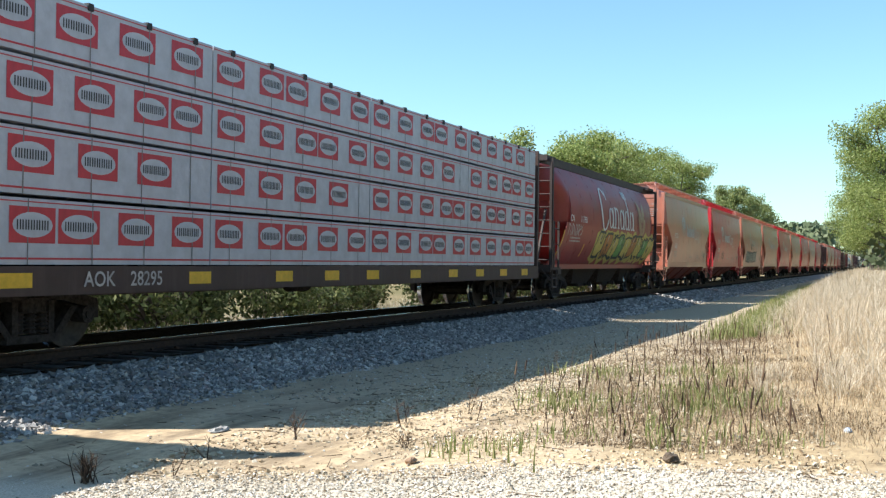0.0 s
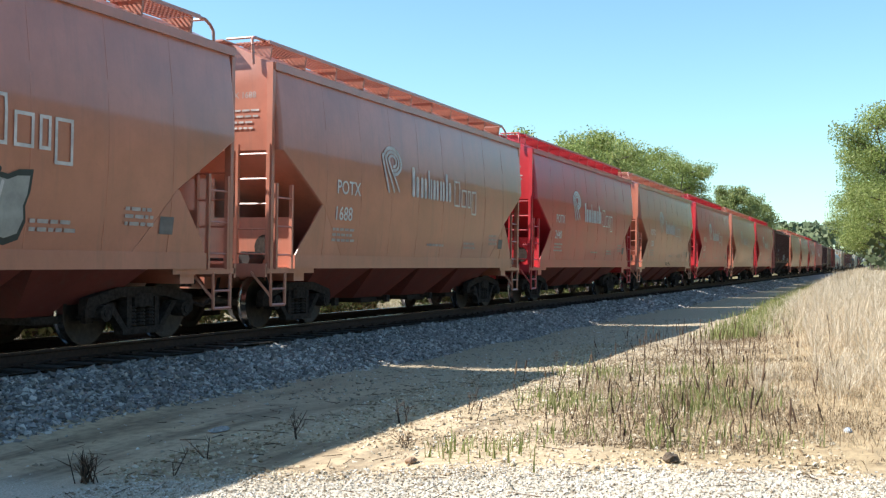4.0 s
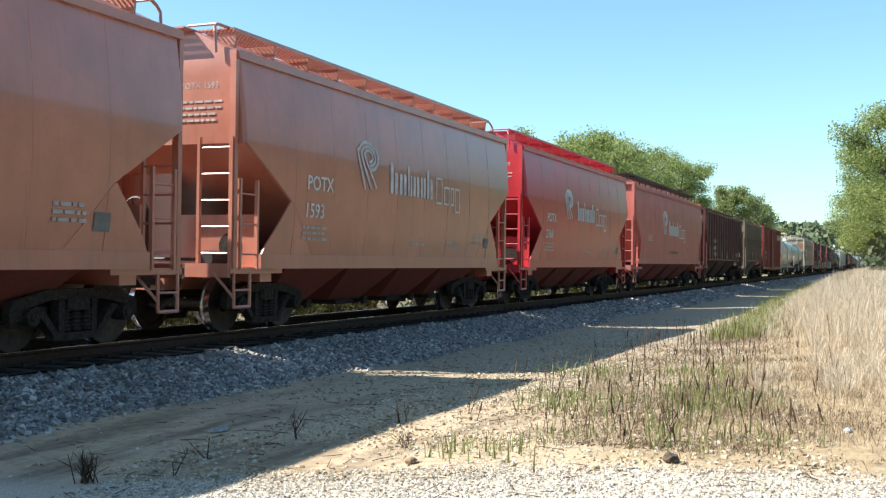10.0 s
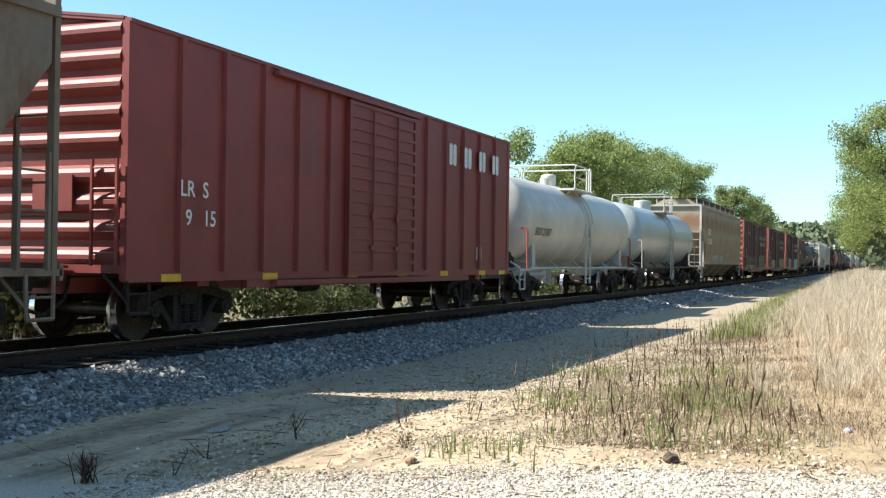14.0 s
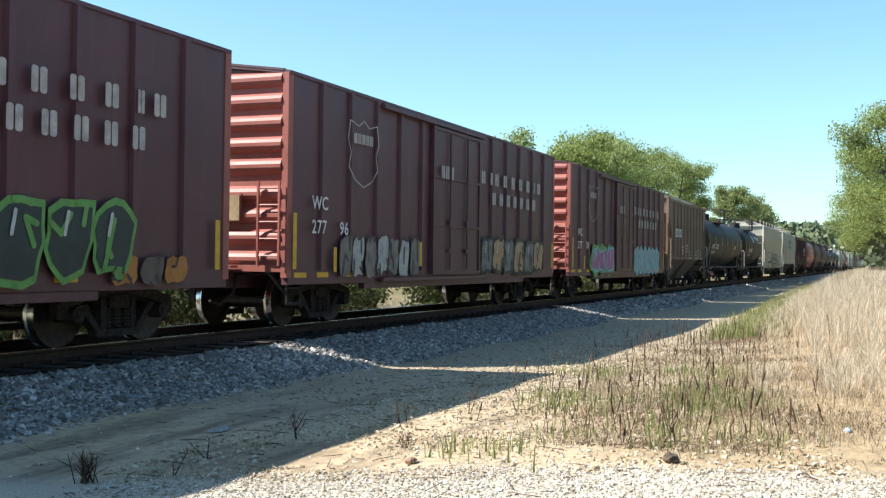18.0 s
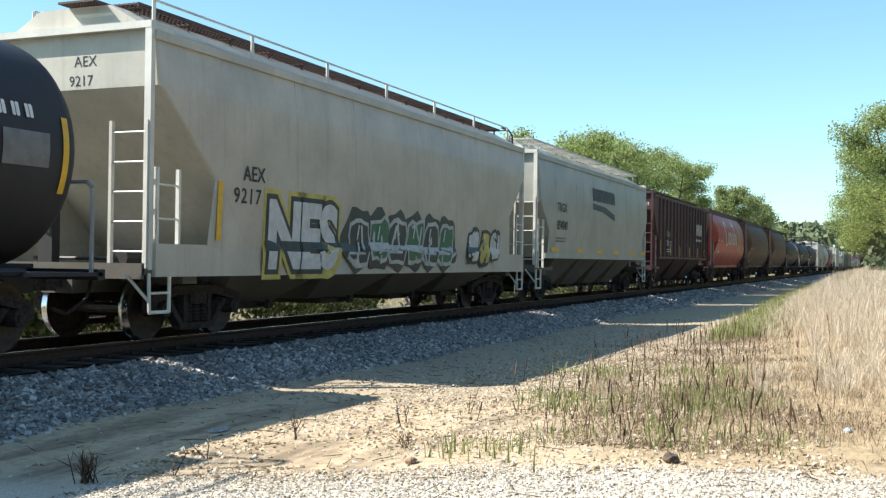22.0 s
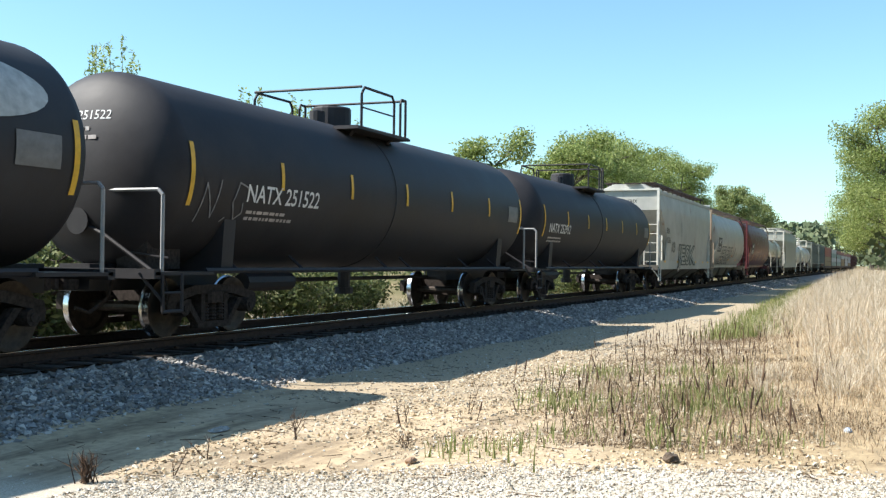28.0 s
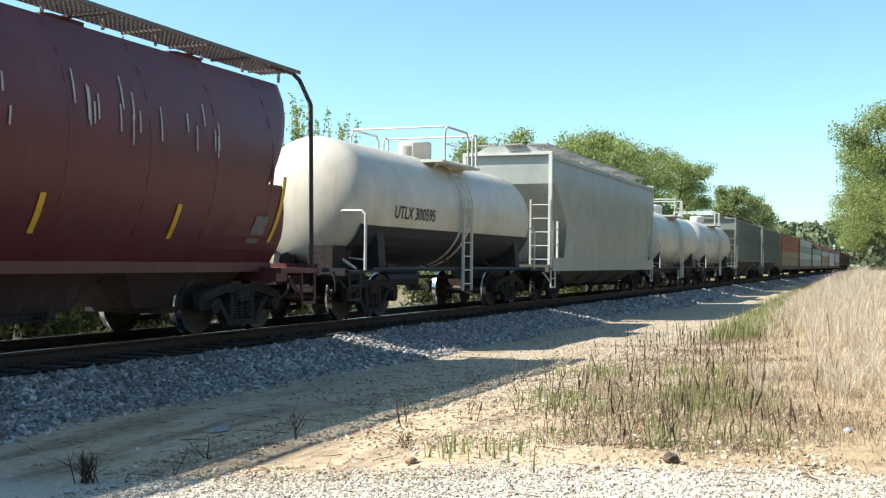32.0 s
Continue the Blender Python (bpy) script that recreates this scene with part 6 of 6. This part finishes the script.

▶ _Prompt_: Repeat the material above verbatim, with no pictures in the output.

▶ _Correct response_:
0.0 s
4.0 s
10.0 s
14.0 s
18.0 s
22.0 s
28.0 s
32.0 s
Continue the Blender Python (bpy) script that recreates this scene with part 6 of 6. This part finishes the script.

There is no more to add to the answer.